I am still wondering how you pack for a trip into space. You don’t need much because you can’t move around much. The Armstrong Air and Space Museum in Wapakoneta, Ohio, houses Neil Armstrong’s Gemini 8 capsule, which is unbelievably cramped. And, of course, in space there’s no getting out to stretch your legs. Well, you could get out, but you’d never return.

The Gemini 8 exhibit details how astronauts contended with everyday matters like personal plumbing. I won’t go into detail but let me just say — gag. But Bezos will be up in space and back within 11 minutes, so bodily functions shouldn’t be an issue.

Not only will the Bezos ensemble travel light by necessity, they won’t have to pack toiletries in a see-through bag and run it through security. Or stand spread eagle and be wanded. Money does have perks.

It is fashionable to be hateful toward people who have a lot of money today, which always comes down to anybody who has more money than you do. One of my favorite verses from Proverbs is where the writer asks that he never be so rich as to forget God, and never be so poor that he steals and profanes God’s name. Both poverty and riches are slippery slopes. We are content in the middle, although sometimes I do think, “Test me with riches, Lord. Just once. Let’s see how I do.”

Originally, Bezos was rocketing into space with fellow billionaire Richard Branson, but they turned the Rocket Man Vacation into Space Wars and now it is a competition to see who gets there first. Branson will be rocketing separately. Nothing ruins a vacation like taking separate rockets.

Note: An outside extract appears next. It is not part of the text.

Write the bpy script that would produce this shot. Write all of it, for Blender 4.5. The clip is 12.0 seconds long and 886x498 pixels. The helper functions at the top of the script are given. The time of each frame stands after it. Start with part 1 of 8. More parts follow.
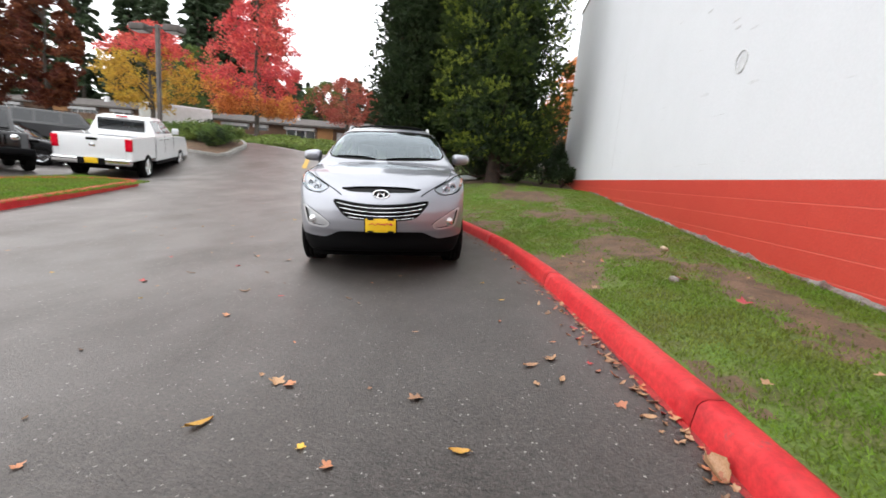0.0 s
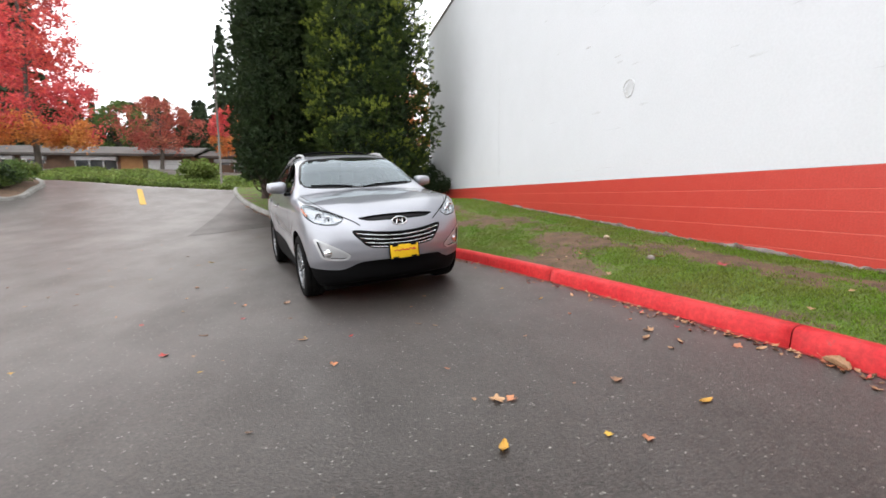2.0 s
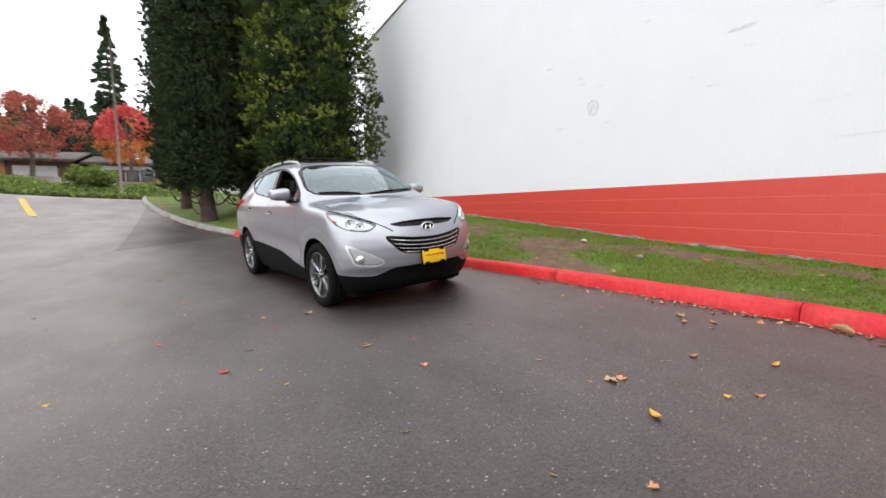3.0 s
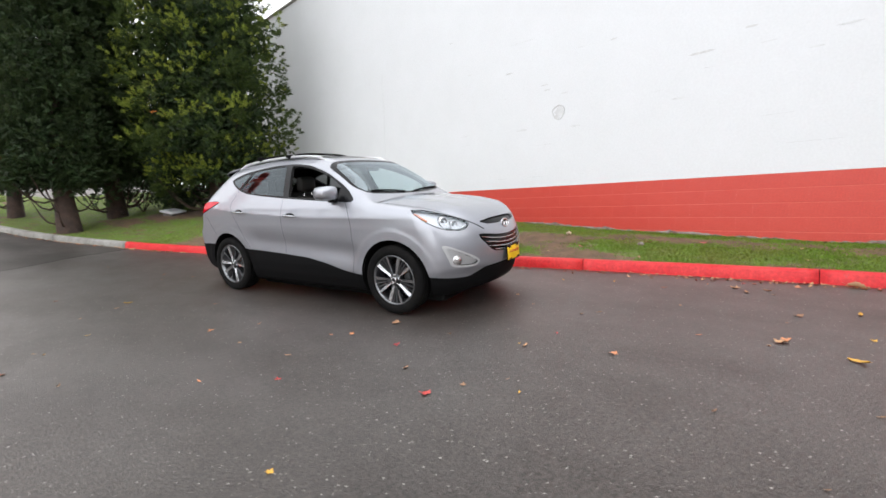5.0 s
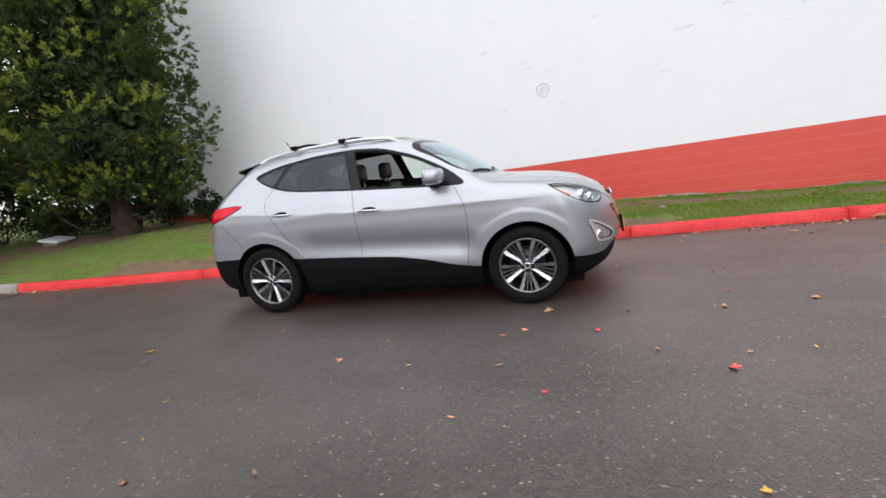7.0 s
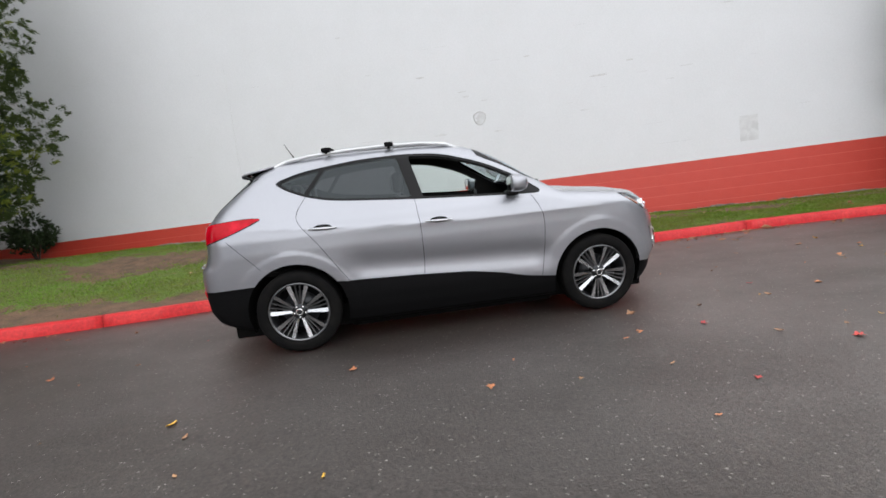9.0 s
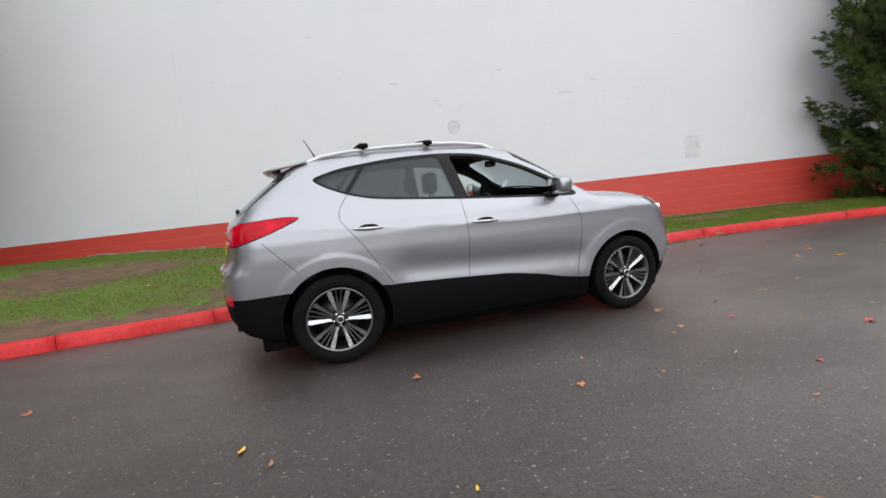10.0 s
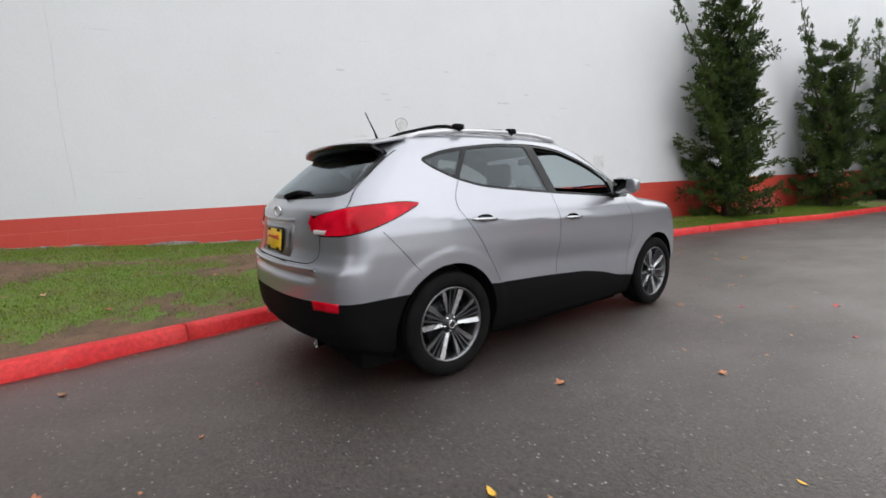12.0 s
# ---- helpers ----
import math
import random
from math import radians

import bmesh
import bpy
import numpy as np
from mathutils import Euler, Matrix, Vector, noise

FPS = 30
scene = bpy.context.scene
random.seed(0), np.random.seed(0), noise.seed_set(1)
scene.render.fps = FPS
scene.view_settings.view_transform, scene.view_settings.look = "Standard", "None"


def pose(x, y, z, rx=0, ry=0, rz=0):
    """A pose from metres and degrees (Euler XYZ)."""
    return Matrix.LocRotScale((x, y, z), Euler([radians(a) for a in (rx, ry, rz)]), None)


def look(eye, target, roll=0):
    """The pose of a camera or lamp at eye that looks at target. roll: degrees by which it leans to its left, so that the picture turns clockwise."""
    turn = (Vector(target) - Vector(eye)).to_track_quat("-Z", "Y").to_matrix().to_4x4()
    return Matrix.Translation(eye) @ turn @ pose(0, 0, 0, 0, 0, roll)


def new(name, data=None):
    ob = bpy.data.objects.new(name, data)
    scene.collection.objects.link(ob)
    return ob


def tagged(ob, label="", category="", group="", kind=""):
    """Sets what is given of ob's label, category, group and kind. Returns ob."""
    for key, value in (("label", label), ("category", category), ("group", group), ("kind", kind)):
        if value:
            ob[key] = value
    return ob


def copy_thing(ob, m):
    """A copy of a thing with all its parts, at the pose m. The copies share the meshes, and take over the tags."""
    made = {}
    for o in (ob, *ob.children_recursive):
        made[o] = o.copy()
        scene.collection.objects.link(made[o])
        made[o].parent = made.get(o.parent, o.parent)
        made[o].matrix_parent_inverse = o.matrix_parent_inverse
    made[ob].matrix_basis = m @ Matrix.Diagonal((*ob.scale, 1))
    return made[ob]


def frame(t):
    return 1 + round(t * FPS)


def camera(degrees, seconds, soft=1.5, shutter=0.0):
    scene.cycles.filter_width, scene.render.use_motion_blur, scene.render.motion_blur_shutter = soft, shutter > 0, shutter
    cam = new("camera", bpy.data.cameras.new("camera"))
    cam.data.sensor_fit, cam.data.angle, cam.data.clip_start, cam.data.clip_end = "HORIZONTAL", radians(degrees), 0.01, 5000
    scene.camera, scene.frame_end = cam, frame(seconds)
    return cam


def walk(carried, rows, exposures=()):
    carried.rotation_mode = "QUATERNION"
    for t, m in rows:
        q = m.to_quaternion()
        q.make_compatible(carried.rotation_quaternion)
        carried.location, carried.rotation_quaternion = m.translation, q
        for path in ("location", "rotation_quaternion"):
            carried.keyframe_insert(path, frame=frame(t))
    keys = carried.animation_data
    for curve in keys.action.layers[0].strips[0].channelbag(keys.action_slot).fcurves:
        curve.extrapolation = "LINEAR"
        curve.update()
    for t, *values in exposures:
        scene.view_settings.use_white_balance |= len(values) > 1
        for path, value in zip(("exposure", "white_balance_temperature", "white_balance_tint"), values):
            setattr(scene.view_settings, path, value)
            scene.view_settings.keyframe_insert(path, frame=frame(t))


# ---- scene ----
cam = camera(91.9, 12.0, soft=1.6, shutter=0.3)
PATH = [
    (0, (0.001, 0.001, 0.988), (-0.208, 1.961, 0.652), 4.87),
    (0.5, (-0.344, -0.149, 0.980), (-0.282, 1.827, 0.678), 5.19),
    (1, (-0.761, -0.172, 0.977), (-0.564, 1.797, 0.683), 2.67),
    (1.5, (-1.256, -0.142, 1.002), (-0.955, 1.816, 0.730), 1.77),
    (2, (-1.843, -0.133, 1.001), (-1.320, 1.781, 0.752), -0.72),
    (2.5, (-2.423, 0.024, 0.971), (-1.742, 1.892, 0.755), -1.68),
    (3, (-3.027, 0.156, 0.962), (-2.116, 1.925, 0.760), -0.77),
    (3.5, (-3.557, 0.437, 0.969), (-2.460, 2.087, 0.697), -2.29),
    (3.7, (-3.746, 0.576, 0.979), (-2.610, 2.201, 0.720), -1.79),
    (5.3, (-5.013, 1.913, 0.974), (-3.498, 3.197, 0.740), -3.18),
    (5.5, (-5.138, 2.118, 0.990), (-3.586, 3.354, 0.738), -4.04),
    (6, (-5.367, 2.659, 1.001), (-3.773, 3.840, 0.749), -4.40),
    (6.5, (-5.595, 3.192, 0.983), (-3.891, 4.208, 0.730), -5.02),
    (7, (-5.738, 3.762, 0.992), (-3.981, 4.678, 0.718), -7.49),
    (7.2, (-5.779, 3.962, 1.008), (-3.997, 4.840, 0.771), -5.73),
    (8.8, (-6.025, 5.649, 1.016), (-4.050, 5.910, 0.831), -7.57),
    (9, (-6.034, 5.852, 1.031), (-4.054, 6.037, 0.816), -7.24),
    (9.5, (-5.958, 6.363, 1.045), (-3.972, 6.438, 0.824), -6.34),
    (10, (-5.926, 6.867, 1.039), (-3.943, 6.693, 0.845), -6.59),
    (10.5, (-5.776, 7.340, 1.040), (-3.821, 6.994, 0.803), -6.37),
    (11, (-5.613, 7.802, 1.046), (-3.703, 7.247, 0.835), -5.58),
    (11.5, (-5.410, 8.230, 1.072), (-3.578, 7.479, 0.785), -5.50),
    (12, (-5.116, 8.613, 1.079), (-3.319, 7.763, 0.859), -3.77),
]
EXPOSURES = [(0, 0.62), (2.5, 0.62), (5.5, 0.64), (7, 0.56), (9, 0.28), (12, 0.20)]
walk(cam, [(t, look(eye, target, roll)) for t, eye, target, roll in PATH], EXPOSURES)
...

Bezos will be traveling with his brother and a chump who paid $28 million at an auction to secure a seat onboard as well. I shouldn’t have called the winning bidder a chump; that smacks of envy. I’m probably more hateful than I thought. We all are. It’s in the air and extremely contagious.

I know this based on a petition that, as of this writing, has been signed by more than 120,000 people demanding Bezos get out and stretch his legs when he’s in space. That’s right, they want him to take a one-way trip and not return.

Rocket envy. That’s all it is.

Another recent petition made headlines after 14,000 people signed it, calling for Bezos to buy Leonardo da Vinci’s “Mona Lisa.” And eat it.

No, there’s nothing wrong with us. We are perfectly fine.

Happy summer travels to you and yours, on ground or in space, and please, let’s all live within our budgets and leave the Mona Lisa alone.